# Requirements
In your copy, include every line of the listing below exactly but none of the pictures.

# Data excerpt
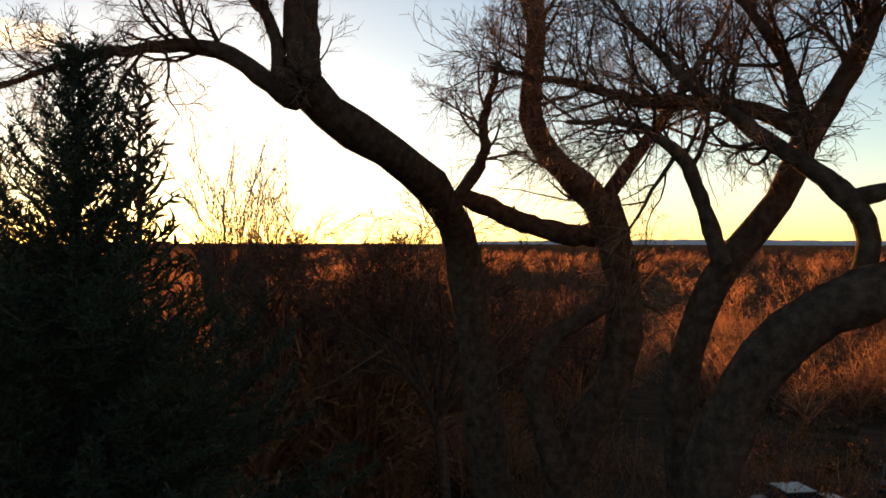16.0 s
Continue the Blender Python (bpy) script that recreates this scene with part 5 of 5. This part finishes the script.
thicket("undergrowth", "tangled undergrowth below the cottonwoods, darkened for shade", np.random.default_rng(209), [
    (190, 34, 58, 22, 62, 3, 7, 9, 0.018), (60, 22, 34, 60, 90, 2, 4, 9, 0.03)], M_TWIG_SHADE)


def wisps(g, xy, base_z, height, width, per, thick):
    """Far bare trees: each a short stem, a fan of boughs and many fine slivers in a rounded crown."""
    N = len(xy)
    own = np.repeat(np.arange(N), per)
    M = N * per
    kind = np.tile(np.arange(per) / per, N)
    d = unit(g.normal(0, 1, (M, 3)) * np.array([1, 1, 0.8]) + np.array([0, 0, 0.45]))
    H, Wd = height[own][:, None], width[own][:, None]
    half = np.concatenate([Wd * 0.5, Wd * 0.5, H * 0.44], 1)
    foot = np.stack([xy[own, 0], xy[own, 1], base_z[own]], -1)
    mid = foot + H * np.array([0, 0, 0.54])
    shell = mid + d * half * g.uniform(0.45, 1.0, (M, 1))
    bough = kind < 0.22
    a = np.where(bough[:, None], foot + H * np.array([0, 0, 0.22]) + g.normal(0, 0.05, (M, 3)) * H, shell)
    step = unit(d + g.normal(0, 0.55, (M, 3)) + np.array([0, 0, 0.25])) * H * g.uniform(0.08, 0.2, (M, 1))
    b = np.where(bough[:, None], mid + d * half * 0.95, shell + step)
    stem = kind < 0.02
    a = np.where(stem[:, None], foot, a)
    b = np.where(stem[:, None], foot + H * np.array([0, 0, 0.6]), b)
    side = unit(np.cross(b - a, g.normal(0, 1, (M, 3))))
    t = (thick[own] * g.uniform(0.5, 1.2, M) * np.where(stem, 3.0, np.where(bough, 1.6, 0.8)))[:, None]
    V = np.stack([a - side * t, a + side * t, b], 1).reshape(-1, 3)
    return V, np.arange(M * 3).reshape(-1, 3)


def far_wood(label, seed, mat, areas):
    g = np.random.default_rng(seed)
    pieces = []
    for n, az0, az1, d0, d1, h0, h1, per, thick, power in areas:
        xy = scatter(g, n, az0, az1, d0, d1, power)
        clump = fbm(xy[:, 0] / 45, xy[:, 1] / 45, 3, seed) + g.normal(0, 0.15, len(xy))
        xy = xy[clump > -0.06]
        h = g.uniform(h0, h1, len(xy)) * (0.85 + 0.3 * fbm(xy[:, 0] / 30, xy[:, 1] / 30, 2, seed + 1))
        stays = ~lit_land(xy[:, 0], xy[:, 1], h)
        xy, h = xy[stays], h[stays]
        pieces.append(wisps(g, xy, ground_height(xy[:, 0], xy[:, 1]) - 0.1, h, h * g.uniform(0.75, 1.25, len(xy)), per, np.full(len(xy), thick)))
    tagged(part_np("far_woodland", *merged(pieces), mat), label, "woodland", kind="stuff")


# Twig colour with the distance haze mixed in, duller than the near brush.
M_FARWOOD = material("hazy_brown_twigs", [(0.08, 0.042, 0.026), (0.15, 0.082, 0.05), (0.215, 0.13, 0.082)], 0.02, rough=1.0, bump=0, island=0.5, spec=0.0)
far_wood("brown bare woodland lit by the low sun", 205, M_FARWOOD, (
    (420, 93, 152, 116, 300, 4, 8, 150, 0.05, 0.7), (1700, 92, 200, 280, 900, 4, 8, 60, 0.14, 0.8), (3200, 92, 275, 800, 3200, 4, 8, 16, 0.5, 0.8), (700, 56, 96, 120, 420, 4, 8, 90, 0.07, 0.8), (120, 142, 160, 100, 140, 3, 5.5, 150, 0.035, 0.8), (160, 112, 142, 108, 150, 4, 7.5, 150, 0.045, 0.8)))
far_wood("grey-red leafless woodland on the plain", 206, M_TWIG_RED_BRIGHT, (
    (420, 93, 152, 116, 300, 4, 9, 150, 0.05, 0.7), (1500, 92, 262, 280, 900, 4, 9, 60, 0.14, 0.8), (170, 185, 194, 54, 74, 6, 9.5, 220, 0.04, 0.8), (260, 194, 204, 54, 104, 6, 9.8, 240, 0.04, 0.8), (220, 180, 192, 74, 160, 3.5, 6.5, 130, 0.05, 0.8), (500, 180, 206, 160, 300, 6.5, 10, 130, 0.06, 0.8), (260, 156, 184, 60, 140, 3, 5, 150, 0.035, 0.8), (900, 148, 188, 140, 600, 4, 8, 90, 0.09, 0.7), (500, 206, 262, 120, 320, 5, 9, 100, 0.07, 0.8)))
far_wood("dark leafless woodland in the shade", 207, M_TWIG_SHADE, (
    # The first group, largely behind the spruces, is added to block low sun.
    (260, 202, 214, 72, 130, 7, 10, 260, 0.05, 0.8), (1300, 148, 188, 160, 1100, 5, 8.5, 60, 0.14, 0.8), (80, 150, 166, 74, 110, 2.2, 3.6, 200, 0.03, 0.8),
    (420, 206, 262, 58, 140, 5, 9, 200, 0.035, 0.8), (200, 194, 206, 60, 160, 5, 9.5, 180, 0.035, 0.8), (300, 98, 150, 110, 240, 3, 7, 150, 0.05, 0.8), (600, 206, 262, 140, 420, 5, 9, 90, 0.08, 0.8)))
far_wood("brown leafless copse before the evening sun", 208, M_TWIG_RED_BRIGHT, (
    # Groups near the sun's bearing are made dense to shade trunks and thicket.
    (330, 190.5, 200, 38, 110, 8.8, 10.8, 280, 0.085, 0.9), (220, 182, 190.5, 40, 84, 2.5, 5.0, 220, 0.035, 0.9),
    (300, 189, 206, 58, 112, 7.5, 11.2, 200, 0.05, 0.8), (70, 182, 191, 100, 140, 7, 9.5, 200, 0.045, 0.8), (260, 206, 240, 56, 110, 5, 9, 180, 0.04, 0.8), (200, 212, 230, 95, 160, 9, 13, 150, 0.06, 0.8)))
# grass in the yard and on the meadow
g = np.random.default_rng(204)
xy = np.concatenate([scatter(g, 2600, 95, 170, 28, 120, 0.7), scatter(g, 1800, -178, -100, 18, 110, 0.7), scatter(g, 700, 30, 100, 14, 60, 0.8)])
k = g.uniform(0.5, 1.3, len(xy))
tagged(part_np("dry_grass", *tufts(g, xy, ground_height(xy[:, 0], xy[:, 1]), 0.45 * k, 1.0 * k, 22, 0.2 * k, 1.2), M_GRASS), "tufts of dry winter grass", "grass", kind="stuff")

# Result of this task
16.0 s
Continue the Blender Python (bpy) script that recreates this scene with part 5 of 5. This part finishes the script.
thicket("undergrowth", "tangled undergrowth below the cottonwoods, darkened for shade", np.random.default_rng(209), [
    (190, 34, 58, 22, 62, 3, 7, 9, 0.018), (60, 22, 34, 60, 90, 2, 4, 9, 0.03)], M_TWIG_SHADE)


def wisps(g, xy, base_z, height, width, per, thick):
    """Far bare trees: each a short stem, a fan of boughs and many fine slivers in a rounded crown."""
    N = len(xy)
    own = np.repeat(np.arange(N), per)
    M = N * per
    kind = np.tile(np.arange(per) / per, N)
    d = unit(g.normal(0, 1, (M, 3)) * np.array([1, 1, 0.8]) + np.array([0, 0, 0.45]))
    H, Wd = height[own][:, None], width[own][:, None]
    half = np.concatenate([Wd * 0.5, Wd * 0.5, H * 0.44], 1)
    foot = np.stack([xy[own, 0], xy[own, 1], base_z[own]], -1)
    mid = foot + H * np.array([0, 0, 0.54])
    shell = mid + d * half * g.uniform(0.45, 1.0, (M, 1))
    bough = kind < 0.22
    a = np.where(bough[:, None], foot + H * np.array([0, 0, 0.22]) + g.normal(0, 0.05, (M, 3)) * H, shell)
    step = unit(d + g.normal(0, 0.55, (M, 3)) + np.array([0, 0, 0.25])) * H * g.uniform(0.08, 0.2, (M, 1))
    b = np.where(bough[:, None], mid + d * half * 0.95, shell + step)
    stem = kind < 0.02
    a = np.where(stem[:, None], foot, a)
    b = np.where(stem[:, None], foot + H * np.array([0, 0, 0.6]), b)
    side = unit(np.cross(b - a, g.normal(0, 1, (M, 3))))
    t = (thick[own] * g.uniform(0.5, 1.2, M) * np.where(stem, 3.0, np.where(bough, 1.6, 0.8)))[:, None]
    V = np.stack([a - side * t, a + side * t, b], 1).reshape(-1, 3)
    return V, np.arange(M * 3).reshape(-1, 3)


def far_wood(label, seed, mat, areas):
    g = np.random.default_rng(seed)
    pieces = []
    for n, az0, az1, d0, d1, h0, h1, per, thick, power in areas:
        xy = scatter(g, n, az0, az1, d0, d1, power)
        clump = fbm(xy[:, 0] / 45, xy[:, 1] / 45, 3, seed) + g.normal(0, 0.15, len(xy))
        xy = xy[clump > -0.06]
        h = g.uniform(h0, h1, len(xy)) * (0.85 + 0.3 * fbm(xy[:, 0] / 30, xy[:, 1] / 30, 2, seed + 1))
        stays = ~lit_land(xy[:, 0], xy[:, 1], h)
        xy, h = xy[stays], h[stays]
        pieces.append(wisps(g, xy, ground_height(xy[:, 0], xy[:, 1]) - 0.1, h, h * g.uniform(0.75, 1.25, len(xy)), per, np.full(len(xy), thick)))
    tagged(part_np("far_woodland", *merged(pieces), mat), label, "woodland", kind="stuff")


# Twig colour with the distance haze mixed in, duller than the near brush.
M_FARWOOD = material("hazy_brown_twigs", [(0.08, 0.042, 0.026), (0.15, 0.082, 0.05), (0.215, 0.13, 0.082)], 0.02, rough=1.0, bump=0, island=0.5, spec=0.0)
far_wood("brown bare woodland lit by the low sun", 205, M_FARWOOD, (
    (420, 93, 152, 116, 300, 4, 8, 150, 0.05, 0.7), (1700, 92, 200, 280, 900, 4, 8, 60, 0.14, 0.8), (3200, 92, 275, 800, 3200, 4, 8, 16, 0.5, 0.8), (700, 56, 96, 120, 420, 4, 8, 90, 0.07, 0.8), (120, 142, 160, 100, 140, 3, 5.5, 150, 0.035, 0.8), (160, 112, 142, 108, 150, 4, 7.5, 150, 0.045, 0.8)))
far_wood("grey-red leafless woodland on the plain", 206, M_TWIG_RED_BRIGHT, (
    (420, 93, 152, 116, 300, 4, 9, 150, 0.05, 0.7), (1500, 92, 262, 280, 900, 4, 9, 60, 0.14, 0.8), (170, 185, 194, 54, 74, 6, 9.5, 220, 0.04, 0.8), (260, 194, 204, 54, 104, 6, 9.8, 240, 0.04, 0.8), (220, 180, 192, 74, 160, 3.5, 6.5, 130, 0.05, 0.8), (500, 180, 206, 160, 300, 6.5, 10, 130, 0.06, 0.8), (260, 156, 184, 60, 140, 3, 5, 150, 0.035, 0.8), (900, 148, 188, 140, 600, 4, 8, 90, 0.09, 0.7), (500, 206, 262, 120, 320, 5, 9, 100, 0.07, 0.8)))
far_wood("dark leafless woodland in the shade", 207, M_TWIG_SHADE, (
    # The first group, largely behind the spruces, is added to block low sun.
    (260, 202, 214, 72, 130, 7, 10, 260, 0.05, 0.8), (1300, 148, 188, 160, 1100, 5, 8.5, 60, 0.14, 0.8), (80, 150, 166, 74, 110, 2.2, 3.6, 200, 0.03, 0.8),
    (420, 206, 262, 58, 140, 5, 9, 200, 0.035, 0.8), (200, 194, 206, 60, 160, 5, 9.5, 180, 0.035, 0.8), (300, 98, 150, 110, 240, 3, 7, 150, 0.05, 0.8), (600, 206, 262, 140, 420, 5, 9, 90, 0.08, 0.8)))
far_wood("brown leafless copse before the evening sun", 208, M_TWIG_RED_BRIGHT, (
    # Groups near the sun's bearing are made dense to shade trunks and thicket.
    (330, 190.5, 200, 38, 110, 8.8, 10.8, 280, 0.085, 0.9), (220, 182, 190.5, 40, 84, 2.5, 5.0, 220, 0.035, 0.9),
    (300, 189, 206, 58, 112, 7.5, 11.2, 200, 0.05, 0.8), (70, 182, 191, 100, 140, 7, 9.5, 200, 0.045, 0.8), (260, 206, 240, 56, 110, 5, 9, 180, 0.04, 0.8), (200, 212, 230, 95, 160, 9, 13, 150, 0.06, 0.8)))
# grass in the yard and on the meadow
g = np.random.default_rng(204)
xy = np.concatenate([scatter(g, 2600, 95, 170, 28, 120, 0.7), scatter(g, 1800, -178, -100, 18, 110, 0.7), scatter(g, 700, 30, 100, 14, 60, 0.8)])
k = g.uniform(0.5, 1.3, len(xy))
tagged(part_np("dry_grass", *tufts(g, xy, ground_height(xy[:, 0], xy[:, 1]), 0.45 * k, 1.0 * k, 22, 0.2 * k, 1.2), M_GRASS), "tufts of dry winter grass", "grass", kind="stuff")